DISCOURSE BY DECREE: MEDIATION AMID LITIGATION

Resolving a corporate dispute via litigation is generally no easy matter – a task made more difficult when the stakes are high and neither party is willing to compromise or back down from their position.

What is more, while the filing of a lawsuit and consequent courtroom contest may be the appropriate way to handle some disputes, adversarial trials are costly, time consuming and stressful for participants.

But it need not be so. There are a number of different ways disputants can resolve their disagreements without going to trial. One possible route is mediation – a form of alternative dispute resolution (ADR). Its non-adversarial features are a key selling point for parties willing to go to the negotiating table.

Merits of mediation

As defined by JAMS, mediation is a process wherein disputing parties meet with a mutually selected impartial and neutral person who assists them in the negotiation of their differences. The decision power is left totally and strictly with the parties.

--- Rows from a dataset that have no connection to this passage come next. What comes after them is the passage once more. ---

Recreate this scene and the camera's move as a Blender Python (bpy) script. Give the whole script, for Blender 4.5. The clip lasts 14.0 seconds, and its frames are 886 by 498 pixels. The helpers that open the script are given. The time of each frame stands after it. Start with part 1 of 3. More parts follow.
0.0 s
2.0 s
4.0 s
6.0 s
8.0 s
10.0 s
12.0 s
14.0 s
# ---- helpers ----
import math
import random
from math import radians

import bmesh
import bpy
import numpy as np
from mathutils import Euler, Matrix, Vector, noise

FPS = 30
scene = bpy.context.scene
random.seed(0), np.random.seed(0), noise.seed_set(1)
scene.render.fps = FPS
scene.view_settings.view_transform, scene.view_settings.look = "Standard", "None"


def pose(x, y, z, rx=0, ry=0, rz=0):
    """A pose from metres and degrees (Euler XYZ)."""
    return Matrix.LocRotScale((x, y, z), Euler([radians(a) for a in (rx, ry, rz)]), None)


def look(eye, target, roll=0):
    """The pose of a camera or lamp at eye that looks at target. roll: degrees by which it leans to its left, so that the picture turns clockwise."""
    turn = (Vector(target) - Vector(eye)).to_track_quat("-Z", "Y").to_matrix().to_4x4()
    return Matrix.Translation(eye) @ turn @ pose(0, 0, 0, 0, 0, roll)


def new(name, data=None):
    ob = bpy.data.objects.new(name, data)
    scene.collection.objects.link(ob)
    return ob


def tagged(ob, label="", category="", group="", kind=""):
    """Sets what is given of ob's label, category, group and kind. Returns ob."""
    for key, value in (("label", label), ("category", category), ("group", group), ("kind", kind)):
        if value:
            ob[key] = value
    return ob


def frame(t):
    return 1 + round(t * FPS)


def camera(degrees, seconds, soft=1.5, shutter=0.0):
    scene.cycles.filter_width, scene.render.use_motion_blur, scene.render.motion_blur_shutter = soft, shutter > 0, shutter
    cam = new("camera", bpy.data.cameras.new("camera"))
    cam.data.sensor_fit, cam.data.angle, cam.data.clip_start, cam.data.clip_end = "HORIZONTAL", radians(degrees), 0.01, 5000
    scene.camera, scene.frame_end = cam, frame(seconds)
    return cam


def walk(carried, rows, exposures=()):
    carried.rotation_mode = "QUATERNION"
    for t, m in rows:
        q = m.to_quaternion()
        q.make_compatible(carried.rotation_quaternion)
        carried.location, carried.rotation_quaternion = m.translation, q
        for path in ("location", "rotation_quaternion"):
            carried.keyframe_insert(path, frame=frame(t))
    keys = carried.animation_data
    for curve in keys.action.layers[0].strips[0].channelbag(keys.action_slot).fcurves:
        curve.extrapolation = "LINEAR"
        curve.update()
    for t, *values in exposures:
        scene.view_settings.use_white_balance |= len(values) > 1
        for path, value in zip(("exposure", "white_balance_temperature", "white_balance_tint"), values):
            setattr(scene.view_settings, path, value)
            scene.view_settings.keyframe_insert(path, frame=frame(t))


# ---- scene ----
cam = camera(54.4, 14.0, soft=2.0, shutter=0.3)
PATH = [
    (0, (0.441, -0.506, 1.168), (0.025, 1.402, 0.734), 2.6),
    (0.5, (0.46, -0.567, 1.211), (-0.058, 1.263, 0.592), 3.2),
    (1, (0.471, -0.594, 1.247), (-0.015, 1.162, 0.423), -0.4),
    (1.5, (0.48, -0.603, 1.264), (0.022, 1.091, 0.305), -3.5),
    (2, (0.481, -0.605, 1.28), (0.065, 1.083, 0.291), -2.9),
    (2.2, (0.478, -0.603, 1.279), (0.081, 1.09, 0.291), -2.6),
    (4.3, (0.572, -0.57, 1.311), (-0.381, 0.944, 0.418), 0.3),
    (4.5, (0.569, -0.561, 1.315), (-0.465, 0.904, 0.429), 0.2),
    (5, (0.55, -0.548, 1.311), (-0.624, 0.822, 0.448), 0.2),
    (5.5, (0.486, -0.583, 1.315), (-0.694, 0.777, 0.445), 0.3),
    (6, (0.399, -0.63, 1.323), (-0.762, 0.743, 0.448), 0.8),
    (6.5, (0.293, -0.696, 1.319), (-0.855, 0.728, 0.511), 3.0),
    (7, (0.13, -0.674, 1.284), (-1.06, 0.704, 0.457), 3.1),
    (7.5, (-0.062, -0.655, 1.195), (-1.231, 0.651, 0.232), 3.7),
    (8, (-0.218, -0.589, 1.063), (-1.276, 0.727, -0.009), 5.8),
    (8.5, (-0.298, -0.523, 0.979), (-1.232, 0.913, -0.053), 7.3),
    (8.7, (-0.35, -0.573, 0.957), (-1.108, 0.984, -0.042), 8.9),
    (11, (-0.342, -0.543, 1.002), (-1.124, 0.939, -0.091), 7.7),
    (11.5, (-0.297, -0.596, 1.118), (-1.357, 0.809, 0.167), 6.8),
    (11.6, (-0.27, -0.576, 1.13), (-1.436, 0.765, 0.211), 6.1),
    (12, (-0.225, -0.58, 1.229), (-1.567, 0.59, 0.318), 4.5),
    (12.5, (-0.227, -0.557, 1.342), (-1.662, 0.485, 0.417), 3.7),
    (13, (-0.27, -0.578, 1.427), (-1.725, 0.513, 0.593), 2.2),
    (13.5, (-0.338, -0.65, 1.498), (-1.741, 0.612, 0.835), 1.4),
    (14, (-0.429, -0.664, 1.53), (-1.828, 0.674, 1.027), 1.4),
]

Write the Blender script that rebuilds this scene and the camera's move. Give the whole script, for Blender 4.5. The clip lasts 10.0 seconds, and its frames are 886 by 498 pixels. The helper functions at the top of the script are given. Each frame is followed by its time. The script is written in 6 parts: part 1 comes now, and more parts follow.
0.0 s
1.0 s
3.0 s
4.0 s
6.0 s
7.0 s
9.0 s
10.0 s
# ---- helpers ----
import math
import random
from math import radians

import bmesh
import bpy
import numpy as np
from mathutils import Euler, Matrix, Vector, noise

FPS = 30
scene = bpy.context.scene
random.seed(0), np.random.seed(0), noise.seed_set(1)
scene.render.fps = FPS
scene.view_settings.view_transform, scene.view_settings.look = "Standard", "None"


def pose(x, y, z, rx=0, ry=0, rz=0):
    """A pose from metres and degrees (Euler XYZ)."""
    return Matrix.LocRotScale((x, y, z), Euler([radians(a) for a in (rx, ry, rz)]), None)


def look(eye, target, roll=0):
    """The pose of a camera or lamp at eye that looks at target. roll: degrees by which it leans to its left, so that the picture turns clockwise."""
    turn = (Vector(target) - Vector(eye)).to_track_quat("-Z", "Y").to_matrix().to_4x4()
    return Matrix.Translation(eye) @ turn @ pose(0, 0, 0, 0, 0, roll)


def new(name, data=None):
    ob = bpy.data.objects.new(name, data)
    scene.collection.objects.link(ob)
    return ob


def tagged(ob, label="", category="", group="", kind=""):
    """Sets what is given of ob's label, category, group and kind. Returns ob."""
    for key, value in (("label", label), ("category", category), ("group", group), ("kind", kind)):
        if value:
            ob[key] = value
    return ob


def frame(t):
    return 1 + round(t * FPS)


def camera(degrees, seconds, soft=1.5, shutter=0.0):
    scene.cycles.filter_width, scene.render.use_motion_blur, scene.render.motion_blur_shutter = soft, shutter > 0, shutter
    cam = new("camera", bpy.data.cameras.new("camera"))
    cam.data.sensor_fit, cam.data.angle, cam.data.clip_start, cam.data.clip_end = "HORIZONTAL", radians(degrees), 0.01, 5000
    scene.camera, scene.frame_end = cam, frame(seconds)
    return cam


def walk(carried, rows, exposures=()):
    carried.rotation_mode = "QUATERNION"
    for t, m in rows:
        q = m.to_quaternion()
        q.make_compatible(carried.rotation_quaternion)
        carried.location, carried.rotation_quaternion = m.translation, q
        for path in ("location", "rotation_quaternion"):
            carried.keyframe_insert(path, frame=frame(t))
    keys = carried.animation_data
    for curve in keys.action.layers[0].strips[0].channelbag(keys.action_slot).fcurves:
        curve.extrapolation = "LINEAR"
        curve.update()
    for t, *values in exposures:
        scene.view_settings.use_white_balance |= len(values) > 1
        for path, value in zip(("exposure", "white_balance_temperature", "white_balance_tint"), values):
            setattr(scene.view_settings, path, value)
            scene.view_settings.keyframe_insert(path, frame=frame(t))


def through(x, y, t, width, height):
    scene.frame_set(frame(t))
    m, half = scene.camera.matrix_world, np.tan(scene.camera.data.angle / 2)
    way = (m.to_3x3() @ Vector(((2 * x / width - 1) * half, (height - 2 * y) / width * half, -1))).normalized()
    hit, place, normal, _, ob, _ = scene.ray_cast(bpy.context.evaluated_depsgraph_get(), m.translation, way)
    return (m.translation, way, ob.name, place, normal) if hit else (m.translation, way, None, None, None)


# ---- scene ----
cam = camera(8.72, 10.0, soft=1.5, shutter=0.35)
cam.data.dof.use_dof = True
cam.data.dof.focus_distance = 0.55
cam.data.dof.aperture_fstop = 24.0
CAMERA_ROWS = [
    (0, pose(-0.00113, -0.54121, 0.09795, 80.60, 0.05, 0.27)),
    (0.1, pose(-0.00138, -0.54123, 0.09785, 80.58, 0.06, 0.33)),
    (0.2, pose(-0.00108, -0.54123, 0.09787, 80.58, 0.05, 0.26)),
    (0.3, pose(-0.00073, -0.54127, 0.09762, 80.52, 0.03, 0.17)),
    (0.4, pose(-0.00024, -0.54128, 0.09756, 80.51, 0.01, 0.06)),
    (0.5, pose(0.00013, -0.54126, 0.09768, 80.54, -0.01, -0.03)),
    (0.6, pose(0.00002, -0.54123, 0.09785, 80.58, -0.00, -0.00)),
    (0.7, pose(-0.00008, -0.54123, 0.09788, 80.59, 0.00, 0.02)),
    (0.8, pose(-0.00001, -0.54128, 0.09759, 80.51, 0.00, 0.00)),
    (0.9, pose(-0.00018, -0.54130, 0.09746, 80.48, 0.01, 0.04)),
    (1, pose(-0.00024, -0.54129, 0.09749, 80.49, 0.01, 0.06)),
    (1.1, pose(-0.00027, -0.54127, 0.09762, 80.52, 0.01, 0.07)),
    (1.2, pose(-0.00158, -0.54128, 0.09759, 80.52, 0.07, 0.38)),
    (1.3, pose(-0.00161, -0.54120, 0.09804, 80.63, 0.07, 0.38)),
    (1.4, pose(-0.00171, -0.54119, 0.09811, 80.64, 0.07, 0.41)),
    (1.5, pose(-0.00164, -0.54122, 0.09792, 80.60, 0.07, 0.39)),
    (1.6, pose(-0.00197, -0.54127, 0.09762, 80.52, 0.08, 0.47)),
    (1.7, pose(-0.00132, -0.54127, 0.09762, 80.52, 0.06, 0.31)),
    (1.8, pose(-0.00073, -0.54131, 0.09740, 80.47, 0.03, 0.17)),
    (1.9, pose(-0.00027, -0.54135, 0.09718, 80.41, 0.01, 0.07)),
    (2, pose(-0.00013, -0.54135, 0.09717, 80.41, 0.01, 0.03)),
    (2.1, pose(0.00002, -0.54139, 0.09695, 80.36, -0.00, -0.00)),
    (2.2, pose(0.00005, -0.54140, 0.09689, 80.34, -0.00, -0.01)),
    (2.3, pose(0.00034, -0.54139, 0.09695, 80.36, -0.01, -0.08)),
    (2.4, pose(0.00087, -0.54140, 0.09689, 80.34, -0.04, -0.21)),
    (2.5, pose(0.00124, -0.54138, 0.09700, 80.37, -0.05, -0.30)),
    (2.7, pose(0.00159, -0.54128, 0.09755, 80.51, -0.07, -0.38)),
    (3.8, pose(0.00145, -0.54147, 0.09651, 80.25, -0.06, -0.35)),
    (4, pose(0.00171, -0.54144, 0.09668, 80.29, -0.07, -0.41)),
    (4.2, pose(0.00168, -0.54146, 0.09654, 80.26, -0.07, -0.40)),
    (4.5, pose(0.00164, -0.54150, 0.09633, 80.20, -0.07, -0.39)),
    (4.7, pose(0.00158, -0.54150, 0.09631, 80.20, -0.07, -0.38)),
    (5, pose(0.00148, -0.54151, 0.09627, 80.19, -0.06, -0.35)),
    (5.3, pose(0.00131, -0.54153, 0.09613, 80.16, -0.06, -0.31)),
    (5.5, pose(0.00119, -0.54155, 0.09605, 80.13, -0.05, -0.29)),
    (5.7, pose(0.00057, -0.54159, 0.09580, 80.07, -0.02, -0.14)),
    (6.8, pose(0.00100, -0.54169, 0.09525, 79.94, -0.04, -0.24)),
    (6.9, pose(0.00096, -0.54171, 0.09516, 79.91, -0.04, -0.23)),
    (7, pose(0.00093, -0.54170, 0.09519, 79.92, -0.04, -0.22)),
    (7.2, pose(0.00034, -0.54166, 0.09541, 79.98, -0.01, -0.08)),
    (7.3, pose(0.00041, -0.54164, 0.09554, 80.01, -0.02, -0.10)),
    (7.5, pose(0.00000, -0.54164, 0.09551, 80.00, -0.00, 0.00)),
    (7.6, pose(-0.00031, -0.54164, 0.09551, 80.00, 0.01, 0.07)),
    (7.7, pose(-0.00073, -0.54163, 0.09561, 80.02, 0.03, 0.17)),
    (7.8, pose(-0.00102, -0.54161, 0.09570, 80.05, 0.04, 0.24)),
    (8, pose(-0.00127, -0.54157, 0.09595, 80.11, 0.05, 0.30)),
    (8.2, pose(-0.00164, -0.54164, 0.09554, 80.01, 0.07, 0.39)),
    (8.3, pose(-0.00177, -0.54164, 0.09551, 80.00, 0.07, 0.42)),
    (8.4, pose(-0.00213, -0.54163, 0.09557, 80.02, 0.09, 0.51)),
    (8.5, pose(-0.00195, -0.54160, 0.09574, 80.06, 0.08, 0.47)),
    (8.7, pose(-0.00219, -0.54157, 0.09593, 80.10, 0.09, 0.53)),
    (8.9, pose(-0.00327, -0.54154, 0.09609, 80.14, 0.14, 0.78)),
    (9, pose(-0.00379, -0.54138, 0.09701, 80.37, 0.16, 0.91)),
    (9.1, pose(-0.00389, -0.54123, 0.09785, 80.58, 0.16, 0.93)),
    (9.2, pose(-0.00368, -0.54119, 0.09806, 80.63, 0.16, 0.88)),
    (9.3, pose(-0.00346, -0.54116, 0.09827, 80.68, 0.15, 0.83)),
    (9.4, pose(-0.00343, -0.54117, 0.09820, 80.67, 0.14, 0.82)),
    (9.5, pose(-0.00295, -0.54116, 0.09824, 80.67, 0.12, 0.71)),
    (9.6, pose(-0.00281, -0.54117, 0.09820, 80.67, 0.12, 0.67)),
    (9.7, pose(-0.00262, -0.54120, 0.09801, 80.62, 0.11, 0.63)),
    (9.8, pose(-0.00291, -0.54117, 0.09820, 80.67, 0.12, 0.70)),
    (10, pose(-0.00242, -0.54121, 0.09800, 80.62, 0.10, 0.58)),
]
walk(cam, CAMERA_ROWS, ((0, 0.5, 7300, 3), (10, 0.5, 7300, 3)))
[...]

A mediator does not decide what is fair or right, does not assess blame or render an opinion on the merits or chances of success if the case were litigated. Rather, the mediator acts as a catalyst between opposing interests, attempting to bring them together by defining issues and eliminating obstacles to communication, while moderating and guiding the process to avoid confrontation and ill will. The mediator will also seek concessions from each side during the mediation process.

That said, while it is clear that mediation is a popular and highly effective dispute resolution tool, less clear is the extent to which it should be considered a remedy in dispute cases that do proceed before the courts of England and Wales.